Apalagi jika ia selalu memuji Allah, juga mensucikan, mengagungkan, meninggikan, dan mengesakan-Nya. “Alhamdulillah memenuhi timbangan. SubhaanallaaH dan alhamdulillah memenuhi apa yang ada di langit dan di bumi.” Dalam riwayat Muslim lainya disebutkan, “Tasbih dan takbir memenuhi langit dan bumi.” Dalam riwayat Tirmidzi, “Tidak ada penghalang antara Laa ilaaHa illallaaH dengan Allah, hingga sampai kepada-Nya.” banyak hadits yang menyebutkan keutamaan keempat kalimat tersebut, di antaranya:
Abu Sa’id ra. dan Abu Hurairah ra. berkata, bahwa Rasulullah saw. bersabda, “Sesungguhnya Allah swt. memilih empat kalimat: SubhaanallaaH, alhamdulillaaH, laa ilaaHa illallaaH dan AllaaHu akbar. Barangsiapa mengucapkan subhaanallaaH, maka akan dicatat baginya dua puluh kebaikan, akan dihapus darinya dua puluh kejelekan. Siapa yang mengucapkan AllaaHu akbar maka akan mendapatkan hal yang sama, siapa yang mengucapkan laa ilaaHa illallaaH akan mendapat hal yang sama, barangsiapa yang mengucapkan alhamdulillah akan mendapat hal yang sama dan barangsiapa mengucapkan alhamdulillaaHi rabbil ‘aalamiin maka akan dicatat baginya tiga puluh kebaikan dan dihapuskan darinya tiga puluh kejelekan.” (HR Ahmad)

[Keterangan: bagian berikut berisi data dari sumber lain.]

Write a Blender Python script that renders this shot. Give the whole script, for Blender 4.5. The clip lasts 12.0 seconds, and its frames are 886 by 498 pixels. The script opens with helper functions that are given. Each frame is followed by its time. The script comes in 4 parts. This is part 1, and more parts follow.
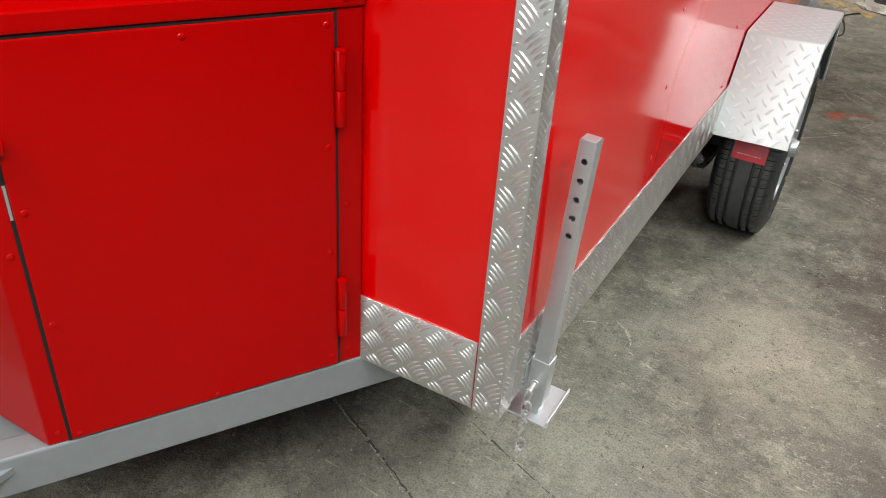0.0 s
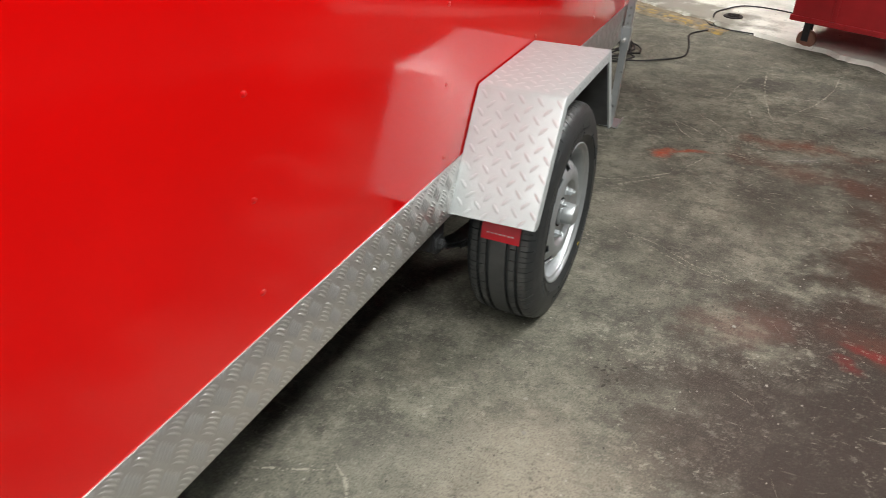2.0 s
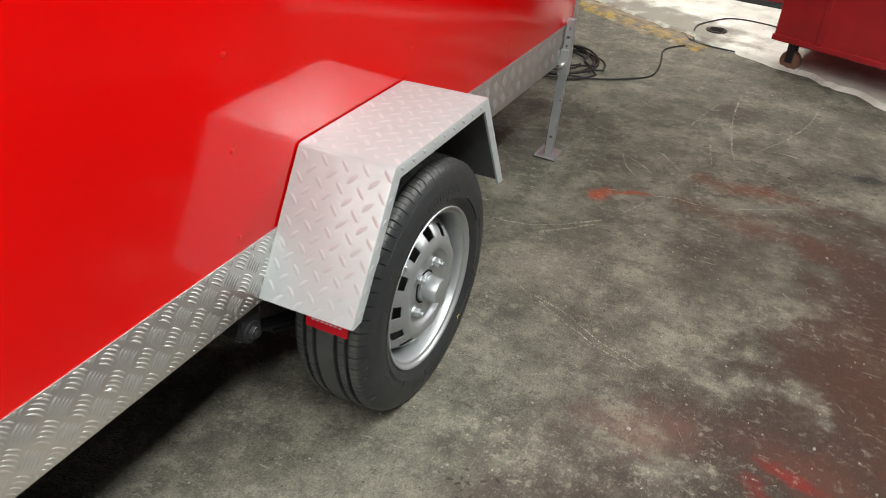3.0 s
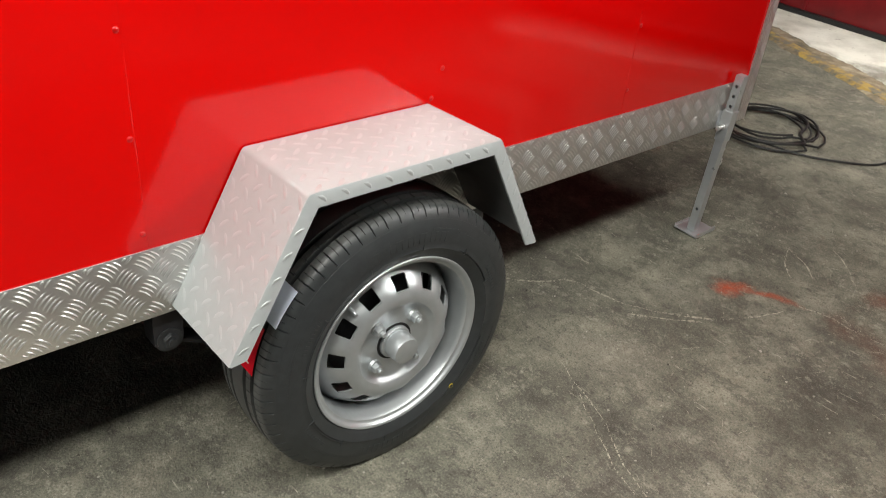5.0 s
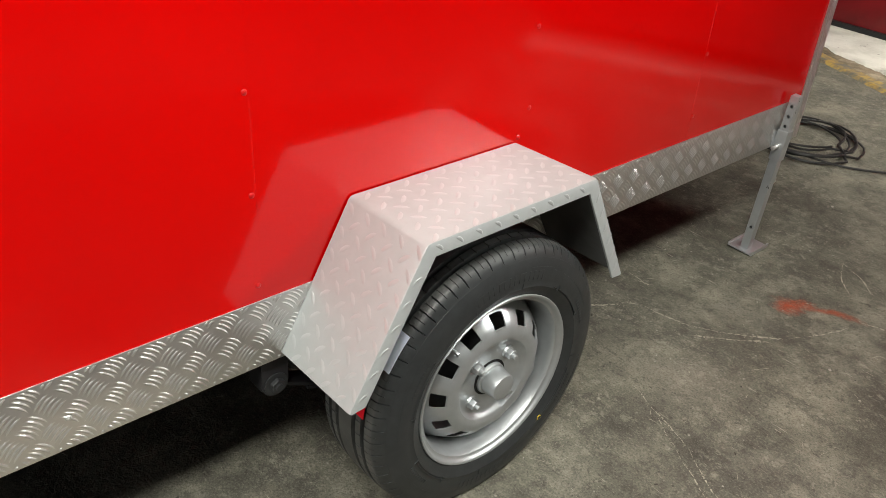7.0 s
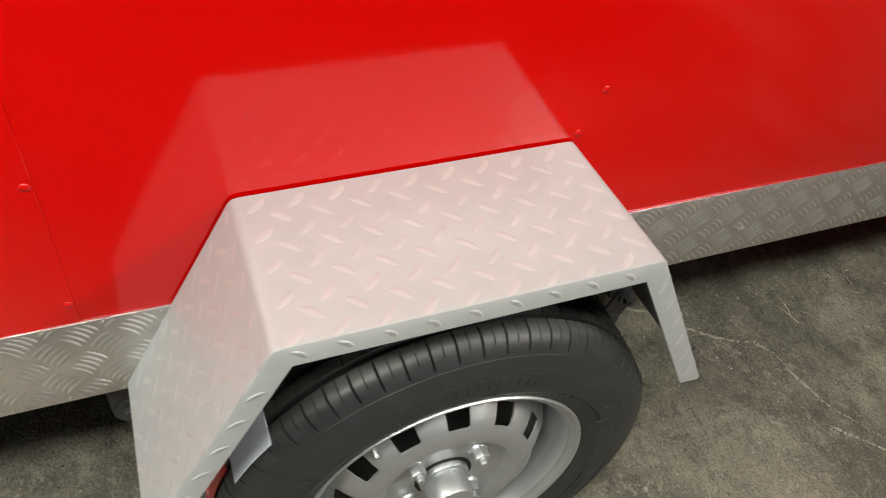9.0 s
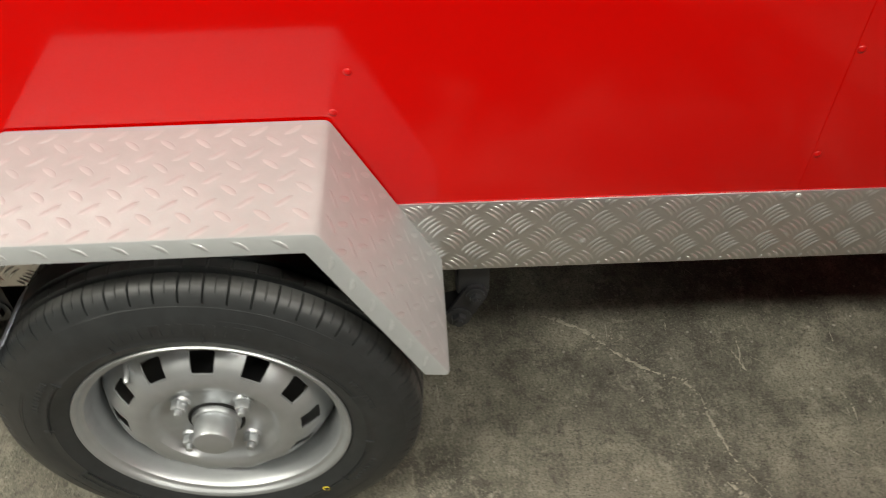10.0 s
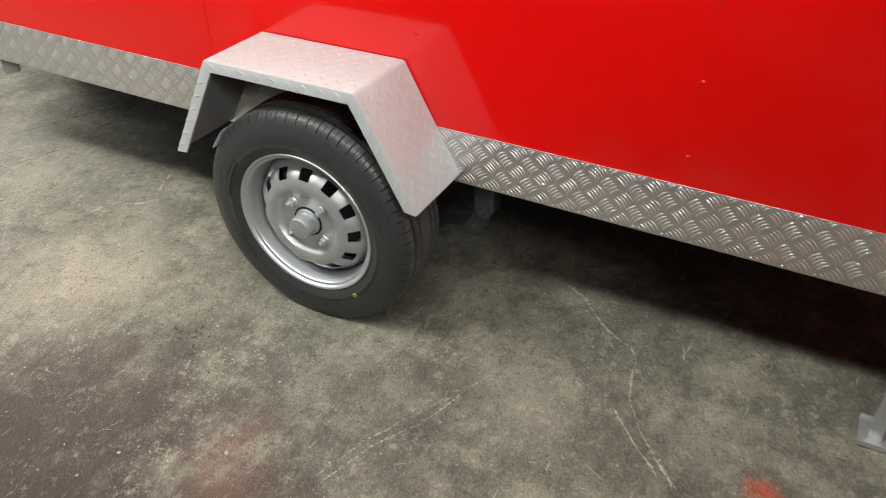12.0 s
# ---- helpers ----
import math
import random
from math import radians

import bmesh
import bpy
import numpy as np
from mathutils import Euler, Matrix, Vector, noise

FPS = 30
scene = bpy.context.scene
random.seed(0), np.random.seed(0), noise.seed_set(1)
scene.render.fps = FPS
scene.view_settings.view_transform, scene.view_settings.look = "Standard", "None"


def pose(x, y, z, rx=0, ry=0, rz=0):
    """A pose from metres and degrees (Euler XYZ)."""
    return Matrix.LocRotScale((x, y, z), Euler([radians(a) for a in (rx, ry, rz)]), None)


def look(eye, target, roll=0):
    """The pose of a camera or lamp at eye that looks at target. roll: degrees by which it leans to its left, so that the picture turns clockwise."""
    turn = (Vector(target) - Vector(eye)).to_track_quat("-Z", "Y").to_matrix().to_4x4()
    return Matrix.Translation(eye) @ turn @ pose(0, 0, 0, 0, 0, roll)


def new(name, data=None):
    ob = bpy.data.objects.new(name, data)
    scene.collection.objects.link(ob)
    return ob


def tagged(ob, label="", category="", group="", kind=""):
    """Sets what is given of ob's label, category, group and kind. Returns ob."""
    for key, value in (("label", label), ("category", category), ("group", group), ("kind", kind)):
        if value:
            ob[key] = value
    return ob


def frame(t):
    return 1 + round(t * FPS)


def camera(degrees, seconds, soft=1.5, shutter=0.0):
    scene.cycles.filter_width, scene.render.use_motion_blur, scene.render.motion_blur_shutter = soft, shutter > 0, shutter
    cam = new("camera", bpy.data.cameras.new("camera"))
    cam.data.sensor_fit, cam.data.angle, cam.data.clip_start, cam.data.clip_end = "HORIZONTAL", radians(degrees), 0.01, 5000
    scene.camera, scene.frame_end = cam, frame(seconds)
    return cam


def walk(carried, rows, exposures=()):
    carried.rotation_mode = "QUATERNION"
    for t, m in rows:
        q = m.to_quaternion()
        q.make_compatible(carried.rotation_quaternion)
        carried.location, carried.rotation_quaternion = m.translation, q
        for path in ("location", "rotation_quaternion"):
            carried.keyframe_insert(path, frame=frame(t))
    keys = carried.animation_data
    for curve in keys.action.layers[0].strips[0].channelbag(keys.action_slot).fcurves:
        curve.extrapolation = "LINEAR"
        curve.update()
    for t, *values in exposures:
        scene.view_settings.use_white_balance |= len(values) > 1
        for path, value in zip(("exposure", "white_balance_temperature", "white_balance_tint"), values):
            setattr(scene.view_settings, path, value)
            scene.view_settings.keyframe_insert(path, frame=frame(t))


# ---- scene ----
cam = camera(58.5, 12.0, soft=0.85, shutter=0.25)
PATH = [
    (0, (0.34, -0.411, 1.332), (-0.454, 1.057, 0.231), 3.5),
    (0.5, (0.382, -0.367, 1.345), (-0.417, 1.125, 0.28), 2.5),
    (1, (0.499, -0.194, 1.346), (-0.36, 1.288, 0.313), 0.5),
    (1.5, (0.615, 0.012, 1.355), (-0.204, 1.54, 0.358), -0.2),
    (2, (0.627, 0.325, 1.287), (-0.056, 1.882, 0.233), 1.6),
    (2.5, (0.677, 0.573, 1.302), (0.065, 2.145, 0.227), 2.5),
    (3, (0.814, 0.848, 1.306), (0.099, 2.365, 0.217), 3.2),
    (4.8, (1.04, 1.376, 1.209), (-0.163, 2.535, 0.109), 5.3),
    (5, (1.1, 1.386, 1.237), (-0.152, 2.525, 0.172), 4.6),
    (5.5, (1.154, 1.392, 1.274), (-0.171, 2.508, 0.274), 3.4),
    (6, (1.146, 1.382, 1.293), (-0.2, 2.469, 0.29), 2.7),
    (6.5, (1.061, 1.292, 1.307), (-0.254, 2.404, 0.29), 2.1),
    (6.7, (1.018, 1.242, 1.301), (-0.259, 2.384, 0.268), 2.3),
    (8.3, (0.874, 1.6, 1.276), (-0.381, 2.427, -0.044), 5.1),
    (8.5, (0.817, 1.676, 1.253), (-0.44, 2.409, -0.119), 5.6),
    (9, (0.625, 1.878, 1.221), (-0.645, 2.466, -0.207), 6.2),
    (9.5, (0.654, 2.103, 1.209), (-0.702, 2.377, -0.235), -1.1),
    (10, (0.8, 2.431, 1.236), (-0.601, 2.47, -0.191), -1.8),
    (10.5, (0.832, 2.689, 1.247), (-0.559, 2.37, -0.154), -2.5),
    (11, (1.078, 2.933, 1.287), (-0.321, 2.238, 0.038), -1.9),
    (11.3, (1.202, 2.99, 1.288), (-0.187, 2.165, 0.109), -1.4),
    (11.5, (1.264, 3.046, 1.312), (-0.109, 2.187, 0.14), -2.2),
    (12, (1.423, 3.177, 1.343), (0.002, 2.399, 0.17), -1.8),
]
walk(cam, [(t, look(eye, target, roll)) for t, eye, target, roll in PATH], [(0.0, -0.05, 6250, 10), (1.0, -0.15, 6250, 10), (1.5, -0.17, 6250, 10), (2.0, -0.08, 6280, 10), (2.5, -0.01, 6300, 10), (3.0, 0.05, 6300, 10), (5.0, 0.12, 6450, 9), (6.0, 0.08, 6500, 9), (9.0, -0.05, 6750, 9), (10.5, -0.05, 6900, 9), (11.0, 0.12, 6750, 9), (11.5, 0.15, 6600, 10), (12.0, 0.24, 6450, 10)])

# ---- world and lamps ----
world = bpy.data.worlds.new("world")
scene.world = world
world.use_nodes = True
world.node_tree.nodes["Background"].inputs[0].default_value = (0.75, 0.8, 0.85, 1)
world.node_tree.nodes["Background"].inputs[1].default_value = 0.05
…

Barangsiapa yang mengucapkan kalimat-kalimat di atas, dengan meyakini sepenuhnya apa yang diucapkan dan merenungi makna yang terkandung di dalamnya, maka akan mendapatkan pahala yang besar. Andai diukur, tentulah akan memenuhi antara langit dan bumi. Bahkan seakan ia memiliki anak tangga untuk bisa sampai pada derajat yang paling tinggi.

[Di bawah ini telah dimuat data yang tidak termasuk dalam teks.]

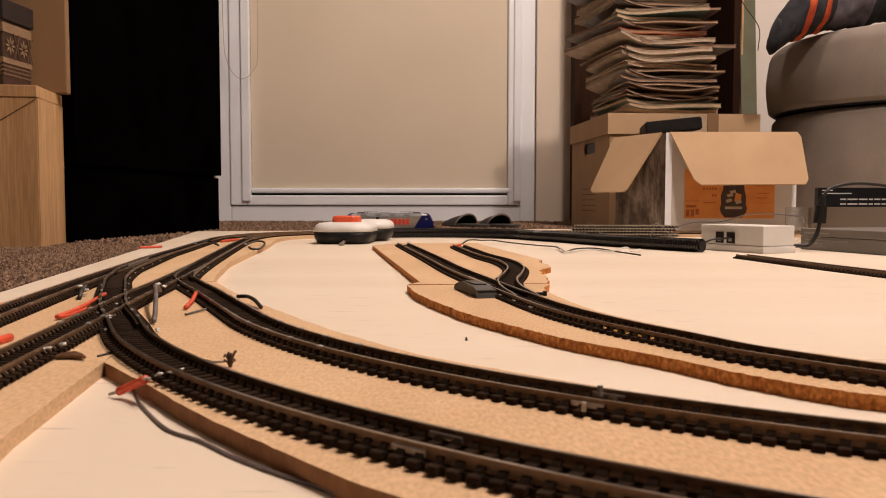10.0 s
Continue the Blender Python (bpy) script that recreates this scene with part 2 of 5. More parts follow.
def balcony_door():
    d = thing("door_1", pose(0, DOOR_Y, FLOOR_Z), "white plastic balcony door with a drawn cream roller blind", "door", kind="structure")
    x0, x1 = -0.772, 0.303
    b = box(x0, x0 + 0.052, -0.04, 0.06, 0, 2.1, 0.004)
    box(x1 - 0.052, x1, -0.04, 0.06, 0, 2.1, 0.004, bm=b)
    box(x0 + 0.052, x1 - 0.052, -0.04, 0.06, 0, 0.055, 0.004, bm=b)
    box(x0 + 0.052, x1 - 0.052, -0.04, 0.06, 2.05, 2.1, 0.004, bm=b)
    part("door_frame", b, WHITE_FRAME, d)
    a0, a1 = x0 + 0.0523, x1 - 0.0523
    b = box(a0, a0 + 0.055, -0.047, 0.02, 0.057, 2.04, 0.004)
    box(a1 - 0.04, a1, -0.047, 0.02, 0.057, 2.04, 0.004, bm=b)
    box(a0 + 0.055, a1 - 0.04, -0.047, 0.02, 0.057, 0.0905, 0.004, bm=b)
    box(a0 + 0.04, a1 - 0.04, -0.047, 0.02, 2.0, 2.04, 0.006, bm=b)
    part("door_leaf", b, WHITE_FRAME, d)
    c0, c1 = a0 + 0.041, a1 - 0.041
    c0, c1 = c0 + 0.029, c1 + 0.019
    part("blind_guide", box(c0 - 0.030, c0 - 0.001, -0.054, -0.030, 0.07, 2.0, 0.003), WHITE_FRAME, d)
    part("blind_guide", box(c1 + 0.001, c1 + 0.026, -0.054, -0.030, 0.07, 2.0, 0.003), WHITE_FRAME, d)
    b = box(c0, c1, -0.033, -0.031, 0.112, 2.0)
    part("roller_blind", b, BLIND, d, "cream woven roller blind")
    part("blind_bar", box(c0, c1, -0.048, -0.03, 0.098, 0.115, 0.005), WHITE_FRAME, d, "white bottom bar of the blind")
    # near-black strip put in for the shade under the blind
    part("gap_strip", box(c0, c1, -0.022, -0.01, 0.080, 0.100), GAP_DARK, d, "near-black strip for the shade in the gap below the blind")
    part("glass_panel", box(c0, c1, 0.0, 0.012, 0.088, 2.0), GAP_DARK, d, "dark night-time glass")
    pts = spline([(c0 - 0.082, -0.075, 1.2), (c0 - 0.080, -0.075, 0.66), (c0 - 0.068, -0.075, 0.53), (c0 - 0.028, -0.075, 0.475), (c0 + 0.016, -0.075, 0.50), (c0 + 0.034, -0.075, 0.60), (c0 + 0.032, -0.075, 1.2)], 0.01)
    part("blind_cord", tube(pts, 0.0011, 6), CORD, d, "thin hanging loop of cord")
    return d


def pile(x0, x1, y0, y1, step, seed):
    """Tufts of carpet pile, as many small leaning spikes."""
    r = np.random.RandomState(seed)
    gx, gy = np.meshgrid(np.arange(x0, x1, step), np.arange(y0, y1, step))
    px, py = gx.ravel() + r.uniform(-0.5, 0.5, gx.size) * step, gy.ravel() + r.uniform(-0.5, 0.5, gx.size) * step
    edge = PLY_CORNER.x + (PLY_CORNER.y - py) * 0.219 / 1.195
    back = PLY_CORNER.y + (px - PLY_CORNER.x) * 0.219 / 1.195
    keep = (px < edge - 0.003) | (py > back + 0.003)
    px, py = px[keep], py[keep]
    n = px.size
    w, h = step * r.uniform(0.6, 0.9, n), step * r.uniform(0.25, 0.75, n)
    tx, ty, a = r.uniform(-0.5, 0.5, n) * step, r.uniform(-0.5, 0.5, n) * step, r.uniform(0, 1.57, n)
    verts, faces = [], []
    for k in range(n):
        q = len(verts)
        for c in range(4):
            verts.append((px[k] + w[k] * math.cos(a[k] + c * 1.5708), py[k] + w[k] * math.sin(a[k] + c * 1.5708), FLOOR_Z - 0.0005))
        verts.append((px[k] + tx[k], py[k] + ty[k], FLOOR_Z + h[k]))
        faces += [(q, q + 1, q + 4), (q + 1, q + 2, q + 4), (q + 2, q + 3, q + 4), (q + 3, q, q + 4)]
    me = bpy.data.meshes.new("carpet_pile")
    me.from_pydata(verts, [], faces)
    me.materials.append(TUFT)
    return tagged(new("carpet_pile", me), "flecked brown carpet tufts beside the plywood", "carpet", kind="stuff")


def tuft_material():
    m = mat("carpet_tuft", (0.2, 0.13, 0.08), None, 40, 0.95)
    n, l = m.node_tree.nodes, m.node_tree.links
    g, rp = n.new("ShaderNodeNewGeometry"), n.new("ShaderNodeValToRGB")
    rp.color_ramp.elements[0].color, rp.color_ramp.elements[1].color = (0.055, 0.030, 0.018, 1), (0.30, 0.19, 0.12, 1)
    l.new(g.outputs["Random Per Island"], rp.inputs["Fac"])
    l.new(rp.outputs[0], n["Principled BSDF"].inputs["Base Color"])
    return m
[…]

Rasulullah saw. bersabda, “Tidaklah hamba mengucapkan Laa
ilaaHa illallaaH dengan penuh keikhlasan, kecuali akan dibukakan baginya pintu
langit sehingga ia bisa sampai ke ‘Arsy. Selama ia menjauhi dosa-dosa besar.”
(HR Tirmidzi)
Orang yang bisa mencapai ‘Arsy adalah orang yang bisa mencapai derajat paling
tinggi.
Para ulama berkata, “Keempat kalimat tersebut adalah
amalan-amalan yang kekal dan shalih. Sebagaimana disebutkan dalam firman Allah,
“Harta dan anak-anak adalah perhiasan kehidupan dunia tetapi amalan-amalan yang
kekal lagi shahih adalah lebih baik pahalanya di sisi Rabbmu serta lebih baik
untuk menjadi harapan.” (al-Kahfi: 46)
Karena pahalanya akan tetap kekal dan berkembang di sisi Allah. Dengan begitu,
jelas lebih baik bila dibandingkan dengan harta, keluarga dan anak-anak.
Berdzikir harus dilakukan dengan khusyu’ dan penuh penghayatan, agar memberikan pengaruh positif kepada orang yang melakukannya. Sehingga hati menjadi tenang, dan akhlak menjadi baik. Firman Allah yang artinya: “[yaitu] orang-orang yang beriman dan hati mereka menjadi tenteram dengan mengingat Allah. Ingatlah hanya dengan mengingat Allah, hati menjadi tenteram.” (ar-Ra’du: 28)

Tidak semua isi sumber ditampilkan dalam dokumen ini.